→ **SHORT PROBLEM**
Your task is to filter the data below down to the lines holding "target".

→ **SUPPLIED MATERIAL**
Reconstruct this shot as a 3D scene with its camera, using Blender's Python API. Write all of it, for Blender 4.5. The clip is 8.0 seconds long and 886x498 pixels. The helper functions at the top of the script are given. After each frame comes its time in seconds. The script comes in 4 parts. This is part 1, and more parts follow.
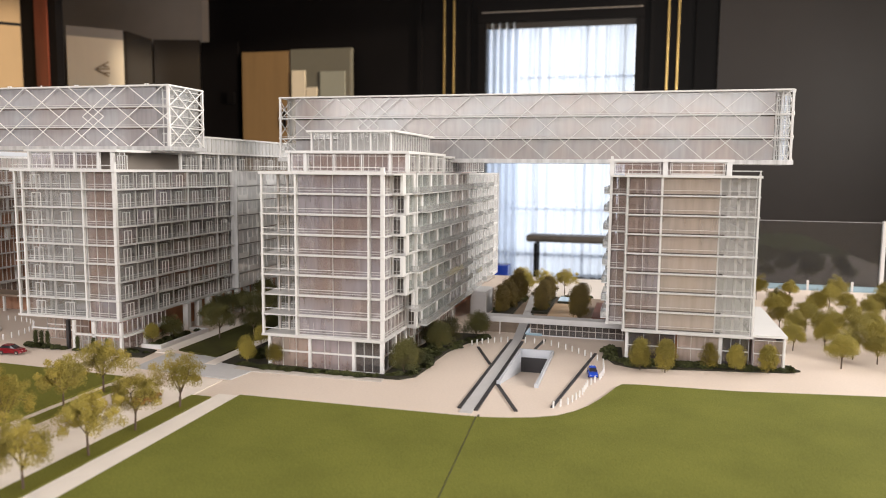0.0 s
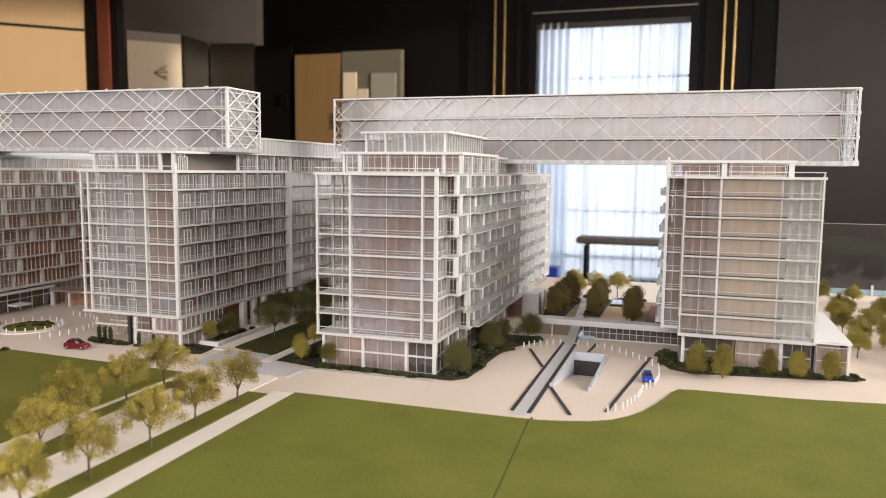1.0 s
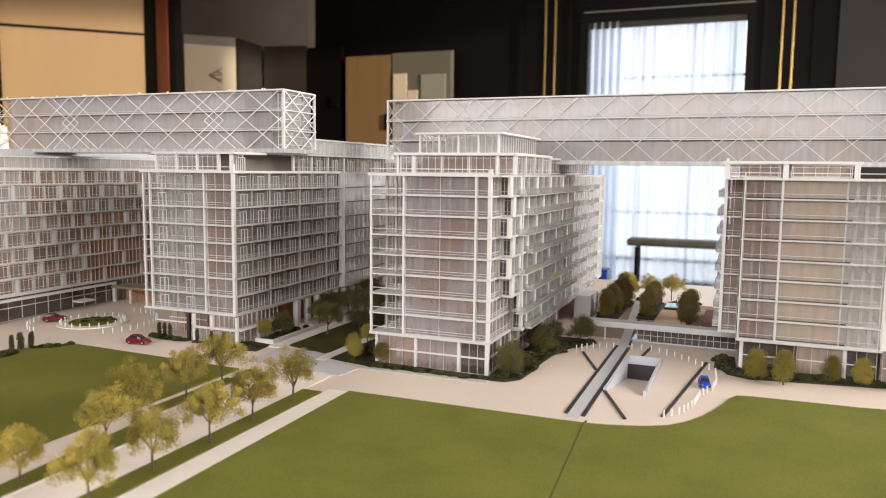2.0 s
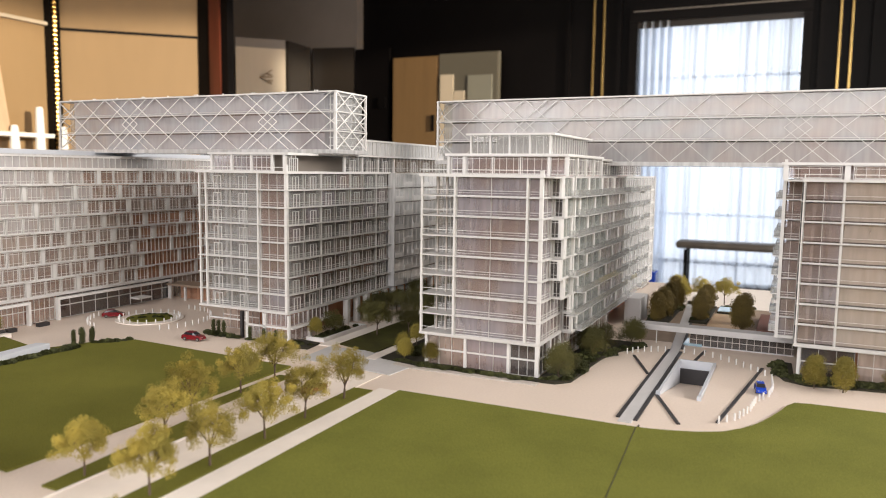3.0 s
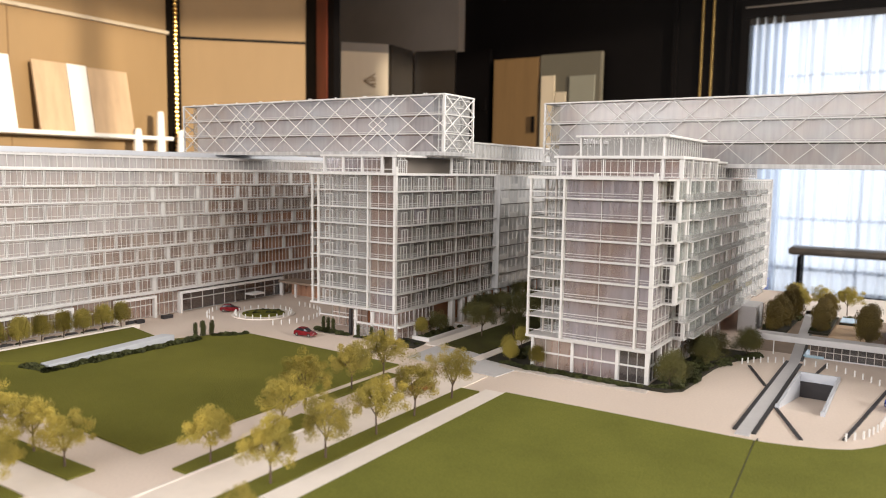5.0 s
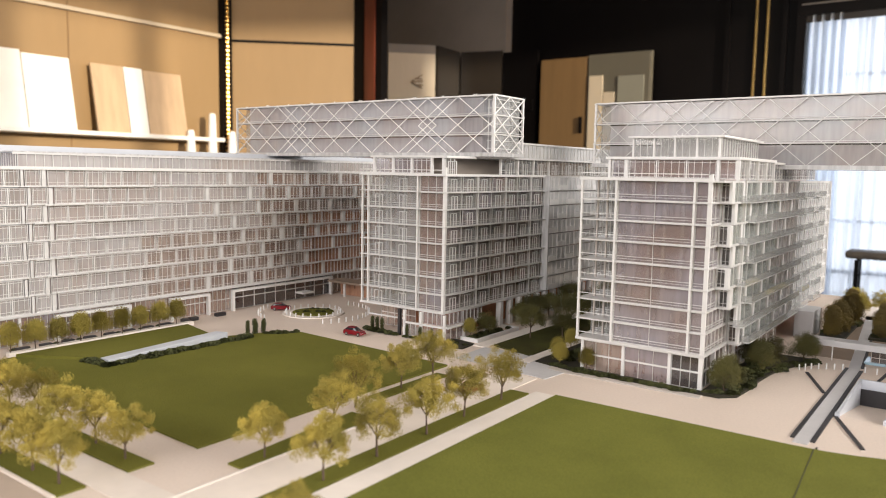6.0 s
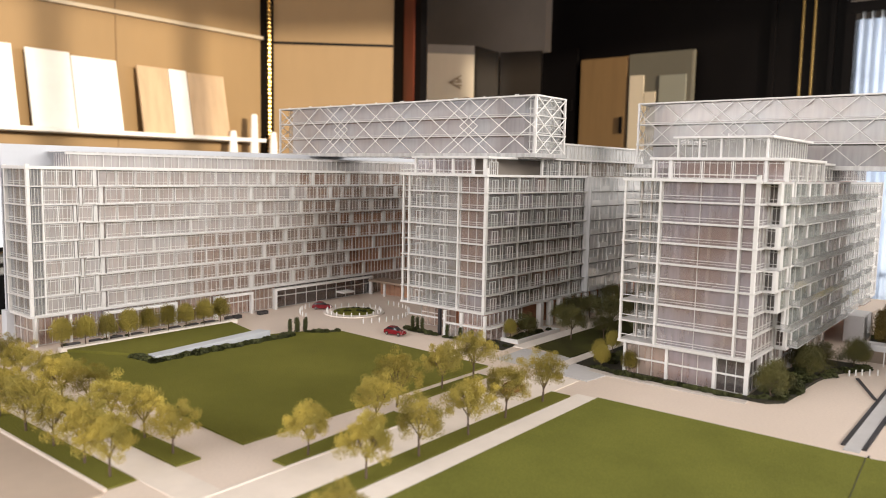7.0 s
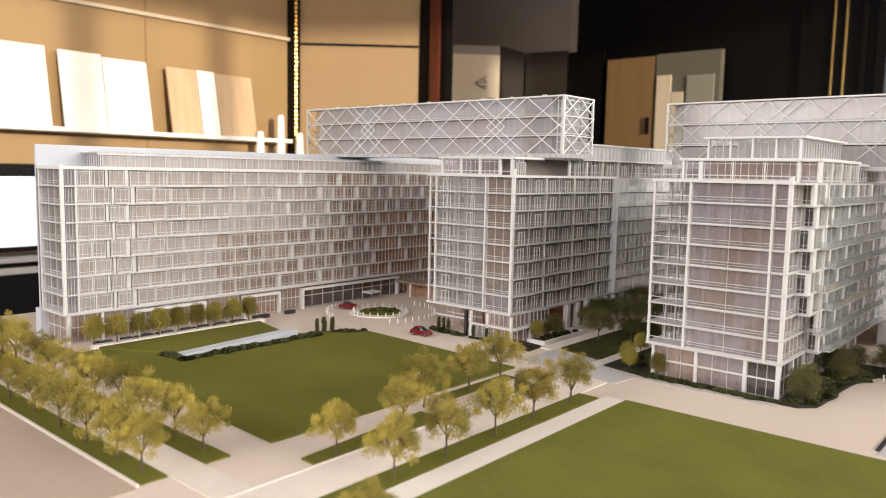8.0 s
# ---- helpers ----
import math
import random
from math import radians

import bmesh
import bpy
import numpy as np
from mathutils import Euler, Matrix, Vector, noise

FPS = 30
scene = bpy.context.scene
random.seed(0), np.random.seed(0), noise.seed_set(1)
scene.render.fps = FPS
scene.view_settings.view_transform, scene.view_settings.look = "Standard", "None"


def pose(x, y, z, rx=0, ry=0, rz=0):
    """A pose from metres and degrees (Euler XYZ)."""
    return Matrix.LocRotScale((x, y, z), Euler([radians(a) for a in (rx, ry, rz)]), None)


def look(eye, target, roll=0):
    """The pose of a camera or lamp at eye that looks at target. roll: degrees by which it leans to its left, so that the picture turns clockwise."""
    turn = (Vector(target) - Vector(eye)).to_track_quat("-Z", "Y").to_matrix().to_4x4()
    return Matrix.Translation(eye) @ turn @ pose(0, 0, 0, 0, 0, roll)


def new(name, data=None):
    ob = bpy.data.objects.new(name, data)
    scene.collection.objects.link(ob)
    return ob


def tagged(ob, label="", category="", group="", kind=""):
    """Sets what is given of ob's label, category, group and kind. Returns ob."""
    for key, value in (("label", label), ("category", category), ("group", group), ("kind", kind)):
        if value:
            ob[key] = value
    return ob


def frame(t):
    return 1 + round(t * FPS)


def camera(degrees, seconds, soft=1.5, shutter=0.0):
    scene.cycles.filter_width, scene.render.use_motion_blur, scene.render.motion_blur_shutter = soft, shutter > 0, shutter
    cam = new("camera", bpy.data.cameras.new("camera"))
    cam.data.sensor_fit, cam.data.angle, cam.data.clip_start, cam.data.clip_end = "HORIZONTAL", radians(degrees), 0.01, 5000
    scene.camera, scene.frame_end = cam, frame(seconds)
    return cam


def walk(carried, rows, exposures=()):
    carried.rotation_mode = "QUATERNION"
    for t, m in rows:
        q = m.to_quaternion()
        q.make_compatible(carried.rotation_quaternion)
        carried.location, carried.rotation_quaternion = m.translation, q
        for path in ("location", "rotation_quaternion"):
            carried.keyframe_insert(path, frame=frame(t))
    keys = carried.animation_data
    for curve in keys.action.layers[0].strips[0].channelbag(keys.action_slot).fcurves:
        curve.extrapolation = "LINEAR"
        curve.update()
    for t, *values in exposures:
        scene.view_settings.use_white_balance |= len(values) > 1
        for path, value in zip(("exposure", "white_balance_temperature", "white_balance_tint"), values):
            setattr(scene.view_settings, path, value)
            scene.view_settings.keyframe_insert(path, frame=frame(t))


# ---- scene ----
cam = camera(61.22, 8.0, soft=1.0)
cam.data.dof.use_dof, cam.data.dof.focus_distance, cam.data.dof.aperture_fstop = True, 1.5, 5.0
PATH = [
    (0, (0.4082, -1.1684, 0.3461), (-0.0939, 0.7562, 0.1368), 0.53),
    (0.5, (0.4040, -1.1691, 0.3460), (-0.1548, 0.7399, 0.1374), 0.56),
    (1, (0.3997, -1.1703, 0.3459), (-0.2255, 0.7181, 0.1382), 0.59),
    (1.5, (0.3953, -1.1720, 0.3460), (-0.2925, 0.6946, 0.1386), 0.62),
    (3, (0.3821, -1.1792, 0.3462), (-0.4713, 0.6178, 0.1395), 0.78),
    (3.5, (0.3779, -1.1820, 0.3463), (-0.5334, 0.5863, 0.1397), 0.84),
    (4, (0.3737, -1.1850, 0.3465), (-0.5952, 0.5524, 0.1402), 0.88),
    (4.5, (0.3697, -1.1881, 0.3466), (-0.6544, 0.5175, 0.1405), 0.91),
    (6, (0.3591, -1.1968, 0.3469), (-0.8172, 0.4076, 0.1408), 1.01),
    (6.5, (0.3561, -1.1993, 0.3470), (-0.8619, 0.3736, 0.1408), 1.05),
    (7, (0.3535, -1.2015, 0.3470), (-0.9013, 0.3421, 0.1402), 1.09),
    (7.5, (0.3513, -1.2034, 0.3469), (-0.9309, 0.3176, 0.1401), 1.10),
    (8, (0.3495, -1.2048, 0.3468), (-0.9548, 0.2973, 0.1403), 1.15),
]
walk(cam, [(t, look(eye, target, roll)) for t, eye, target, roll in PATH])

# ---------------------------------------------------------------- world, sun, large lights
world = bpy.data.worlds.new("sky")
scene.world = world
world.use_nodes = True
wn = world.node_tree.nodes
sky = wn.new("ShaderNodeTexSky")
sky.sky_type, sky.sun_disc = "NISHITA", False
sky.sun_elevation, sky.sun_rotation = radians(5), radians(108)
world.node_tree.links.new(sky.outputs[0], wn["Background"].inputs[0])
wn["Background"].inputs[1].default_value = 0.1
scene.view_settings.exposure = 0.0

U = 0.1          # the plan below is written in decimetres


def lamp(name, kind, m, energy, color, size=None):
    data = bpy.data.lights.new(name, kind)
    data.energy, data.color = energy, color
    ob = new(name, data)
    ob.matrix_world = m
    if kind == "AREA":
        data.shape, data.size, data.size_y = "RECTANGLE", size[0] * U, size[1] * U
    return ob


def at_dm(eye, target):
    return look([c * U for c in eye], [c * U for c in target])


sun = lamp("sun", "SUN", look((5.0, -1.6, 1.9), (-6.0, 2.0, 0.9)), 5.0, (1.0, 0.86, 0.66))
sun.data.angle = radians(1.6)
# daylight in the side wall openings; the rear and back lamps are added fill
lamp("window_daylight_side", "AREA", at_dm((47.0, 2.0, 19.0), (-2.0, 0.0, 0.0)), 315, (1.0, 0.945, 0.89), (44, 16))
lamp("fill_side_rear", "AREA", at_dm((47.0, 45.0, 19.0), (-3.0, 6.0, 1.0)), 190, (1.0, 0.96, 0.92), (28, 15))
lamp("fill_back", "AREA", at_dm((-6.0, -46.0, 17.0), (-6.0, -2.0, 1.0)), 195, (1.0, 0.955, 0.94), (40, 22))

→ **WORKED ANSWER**
def look(eye, target, roll=0):
    """The pose of a camera or lamp at eye that looks at target. roll: degrees by which it leans to its left, so that the picture turns clockwise."""
    turn = (Vector(target) - Vector(eye)).to_track_quat("-Z", "Y").to_matrix().to_4x4()
walk(cam, [(t, look(eye, target, roll)) for t, eye, target, roll in PATH])
def at_dm(eye, target):
    return look([c * U for c in eye], [c * U for c in target])